Frequently asked questions
Is God Of Coins a UKGC-licensed site?
No verified UK Gambling Commission licence is indicated in the available facts. That means UK players should treat it as an offshore-style platform rather than a regulated British operator.
Can UK players use GamStop on this platform?
No. If a site is not part of the UKGC system, it is not covered by GamStop in the normal way. That is a major reason to be cautious if self-exclusion matters to you.
Why do mirror domains matter?
Mirror domains can make access easier, but they also make it harder to know which terms, support channels and account records apply. For beginners, that creates extra room for confusion.
What is the safest first step before depositing?
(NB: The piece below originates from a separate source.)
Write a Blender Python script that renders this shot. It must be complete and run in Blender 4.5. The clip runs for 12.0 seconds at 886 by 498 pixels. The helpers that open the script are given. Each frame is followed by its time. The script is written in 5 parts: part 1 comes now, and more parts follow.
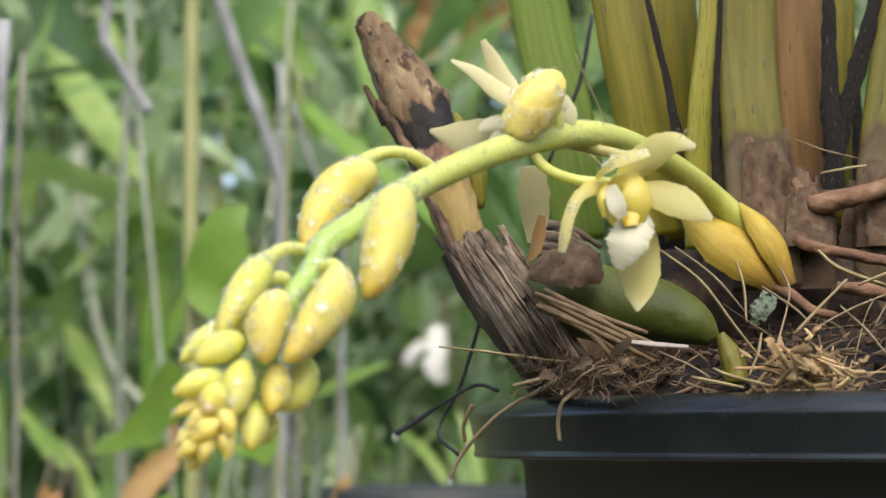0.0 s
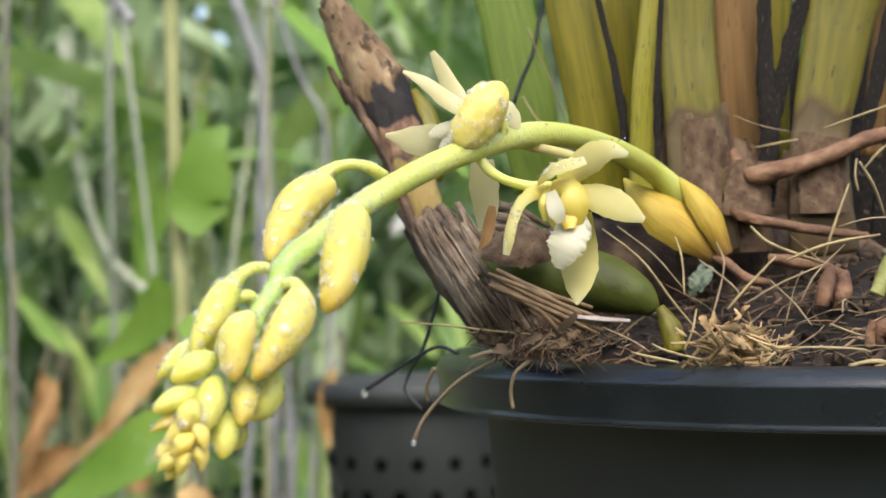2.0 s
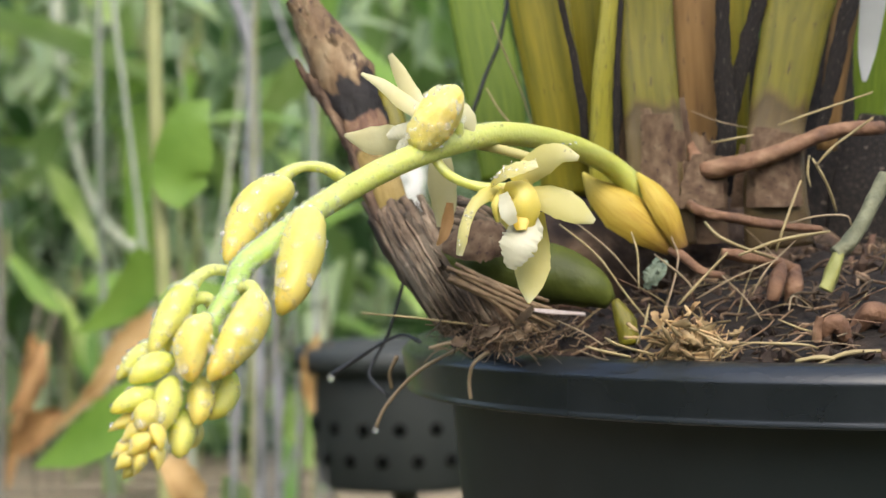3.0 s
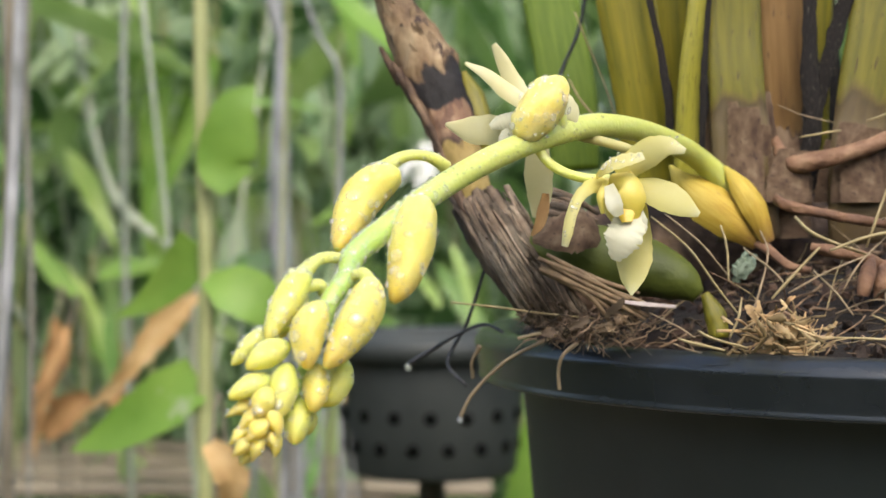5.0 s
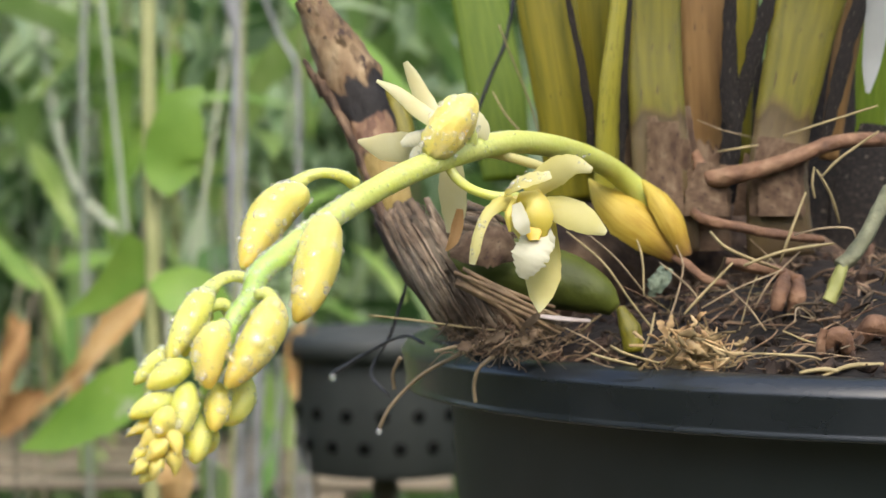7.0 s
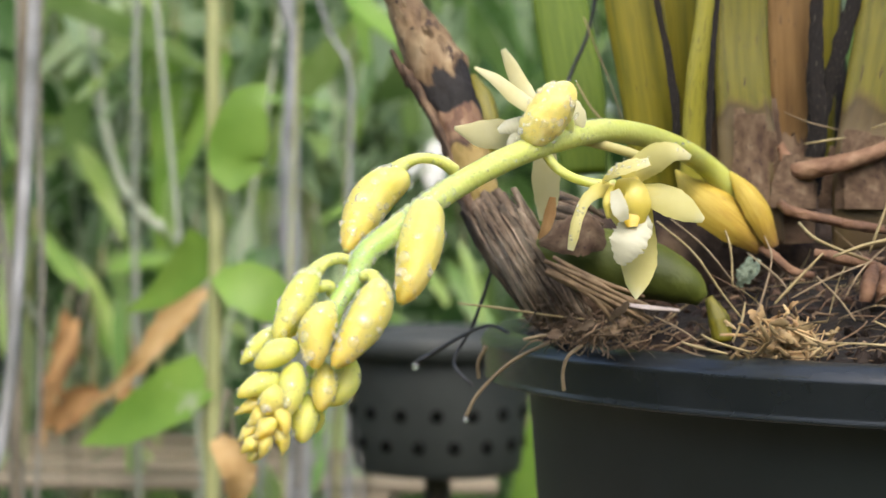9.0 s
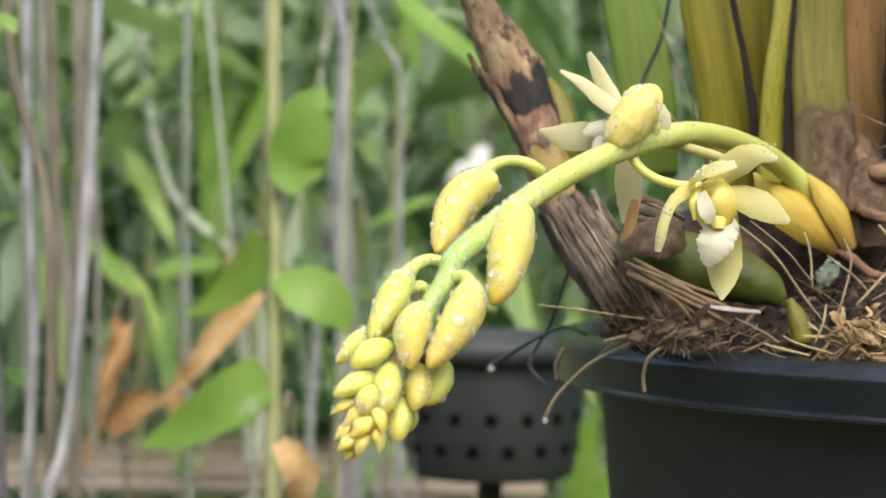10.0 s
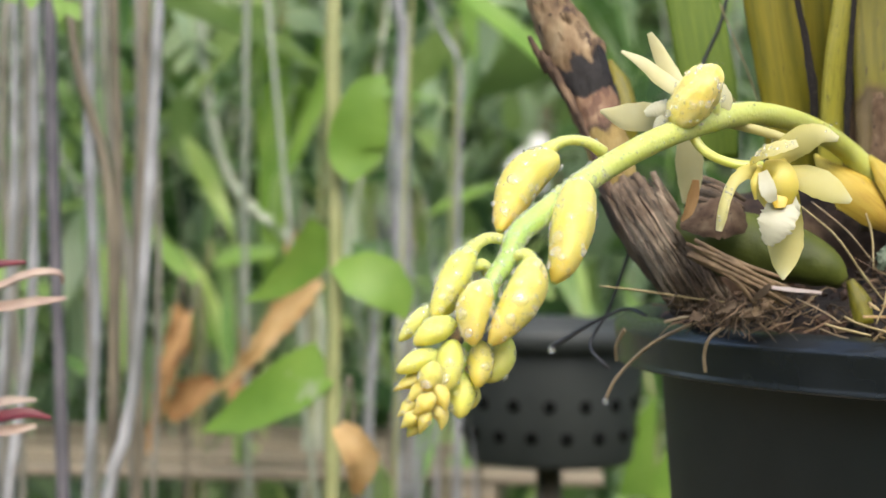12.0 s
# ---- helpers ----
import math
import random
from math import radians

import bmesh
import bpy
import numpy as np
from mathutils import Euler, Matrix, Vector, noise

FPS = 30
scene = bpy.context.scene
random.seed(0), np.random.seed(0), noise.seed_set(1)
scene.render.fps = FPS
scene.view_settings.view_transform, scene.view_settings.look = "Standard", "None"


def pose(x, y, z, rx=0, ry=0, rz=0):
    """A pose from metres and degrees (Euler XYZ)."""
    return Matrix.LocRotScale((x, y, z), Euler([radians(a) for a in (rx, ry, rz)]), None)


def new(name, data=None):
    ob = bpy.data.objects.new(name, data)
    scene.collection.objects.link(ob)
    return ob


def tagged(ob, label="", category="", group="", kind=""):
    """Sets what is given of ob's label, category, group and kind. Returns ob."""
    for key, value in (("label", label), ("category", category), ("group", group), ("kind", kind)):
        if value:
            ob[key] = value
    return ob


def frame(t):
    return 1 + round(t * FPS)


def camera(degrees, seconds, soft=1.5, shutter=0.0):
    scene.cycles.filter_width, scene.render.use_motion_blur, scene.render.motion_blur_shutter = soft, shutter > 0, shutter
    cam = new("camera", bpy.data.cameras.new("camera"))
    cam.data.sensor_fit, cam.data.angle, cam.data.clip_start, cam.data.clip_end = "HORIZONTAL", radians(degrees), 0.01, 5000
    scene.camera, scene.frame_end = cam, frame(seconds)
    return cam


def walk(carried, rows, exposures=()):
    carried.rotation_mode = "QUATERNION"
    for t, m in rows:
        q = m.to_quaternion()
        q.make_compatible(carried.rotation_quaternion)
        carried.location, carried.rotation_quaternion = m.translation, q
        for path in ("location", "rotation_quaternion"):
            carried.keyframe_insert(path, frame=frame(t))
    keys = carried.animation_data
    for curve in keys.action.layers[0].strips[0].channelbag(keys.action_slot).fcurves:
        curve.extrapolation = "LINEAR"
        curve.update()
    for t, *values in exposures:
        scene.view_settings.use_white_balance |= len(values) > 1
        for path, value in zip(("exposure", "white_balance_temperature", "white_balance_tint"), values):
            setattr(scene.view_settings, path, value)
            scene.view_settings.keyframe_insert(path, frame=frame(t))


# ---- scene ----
cam = camera(25.64, 12.0)
cam.data.dof.use_dof = True
cam.data.dof.focus_distance = 0.380
cam.data.dof.aperture_fstop = 24.0
PATH = [
    (0.0, pose(0.0034, 0.0441, 0.9567, 95.516, 0.080, 0.560)),
    (0.5, pose(0.0065, 0.0404, 0.9629, 94.213, 0.667, 0.789)),
    (1.0, pose(0.0119, 0.0409, 0.9678, 93.168, 1.217, 0.835)),
    (1.5, pose(0.0091, 0.0284, 0.9786, 92.043, 1.525, 0.596)),
    (2.0, pose(0.0114, 0.0128, 0.9844, 90.754, 1.184, 0.450)),
    (2.5, pose(0.0171, 0.0057, 0.9859, 89.782, 1.009, 0.376)),
    (3.0, pose(0.0202, 0.0028, 0.9940, 89.234, 0.907, 0.450)),
    (3.5, pose(0.0088, -0.0015, 0.9964, 89.094, 0.737, 0.356)),
    (3.7, pose(0.0041, 0.0008, 0.9956, 89.136, 0.590, 0.184)),
    (5.3, pose(-0.0022, 0.0029, 0.9943, 88.726, -0.019, 0.087)),
    (5.5, pose(-0.0000, -0.0000, 1.0000, 88.600, -0.000, -0.000)),
    (6.0, pose(0.0071, -0.0005, 0.9984, 88.578, 0.057, -0.121)),
    (6.5, pose(0.0115, 0.0023, 0.9968, 88.597, 0.005, -0.320)),
    (7.0, pose(0.0117, -0.0000, 1.0003, 88.524, -0.172, -0.461)),
    (7.2, pose(0.0084, 0.0004, 0.9952, 88.804, -0.158, -0.521)),
    (8.8, pose(-0.0010, -0.0058, 0.9970, 88.639, -0.320, 0.224)),
    (9.0, pose(-0.0019, -0.0024, 0.9956, 88.798, -0.635, 0.370)),
    (9.5, pose(-0.0078, -0.0033, 0.9949, 88.892, -0.610, 0.830)),
    (10.0, pose(-0.0126, -0.0058, 0.9946, 88.972, -0.647, 1.327)),
    (10.5, pose(-0.0146, -0.0059, 0.9935, 89.073, -0.546, 1.992)),
    (11.0, pose(-0.0229, -0.0072, 0.9944, 89.014, -0.433, 2.534)),
    (11.5, pose(-0.0272, -0.0096, 0.9933, 88.972, -0.724, 2.724)),
    (12.0, pose(-0.0135, -0.0082, 0.9922, 88.715, -0.604, 2.993)),
]
walk(cam, PATH, [(0.0, 1.08), (0.6, 1.14), (1.1, 1.25), (12.0, 1.24)])

# ---- light: bright overcast sky over a shaded garden ----
SUN_EL, SUN_ROT = 50.0, 172.0
world = bpy.data.worlds.new("sky")
scene.world = world
world.use_nodes = True
wt = world.node_tree
sky = wt.nodes.new("ShaderNodeTexSky")
sky.sky_type = "NISHITA"
sky.sun_disc = False
sky.sun_elevation = radians(SUN_EL)
sky.sun_rotation = radians(SUN_ROT)
sky.air_density, sky.dust_density, sky.ozone_density = 1.0, 4.0, 1.0
wt.links.new(sky.outputs[0], wt.nodes["Background"].inputs[0])
wt.nodes["Background"].inputs[1].default_value = 0.15
lamp = bpy.data.lights.new("sun", "SUN")
lamp.energy, lamp.angle, lamp.color = 0.55, radians(50), (0.98, 1.0, 0.92)
sun = new("sun", lamp)
az = radians(SUN_ROT)
d = Vector((math.sin(az) * math.cos(radians(SUN_EL)), math.cos(az) * math.cos(radians(SUN_EL)), math.sin(radians(SUN_EL))))
sun.rotation_euler = d.to_track_quat("Z", "Y").to_euler()
RNG = random.Random(7)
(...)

Check the licence status, read the withdrawal terms, and set a strict budget before playing. If any of those are unclear, that is a good reason to pause.
Bottom line for beginners
God Of Coins may look attractive because of its large lobby, mobile-friendly layout, and attention-grabbing promotions. But for UK players, the more important story is the trade-off between convenience and protection. The lack of UKGC oversight, the offshore structure, and the reported withdrawal and verification issues mean you should approach it as a higher-risk environment, not a standard British casino experience.
If you want to understand the brand calmly, start with the basics: licence, payments, withdrawal rules, and support quality. Those are the checks that tell you more than any banner or headline bonus ever will.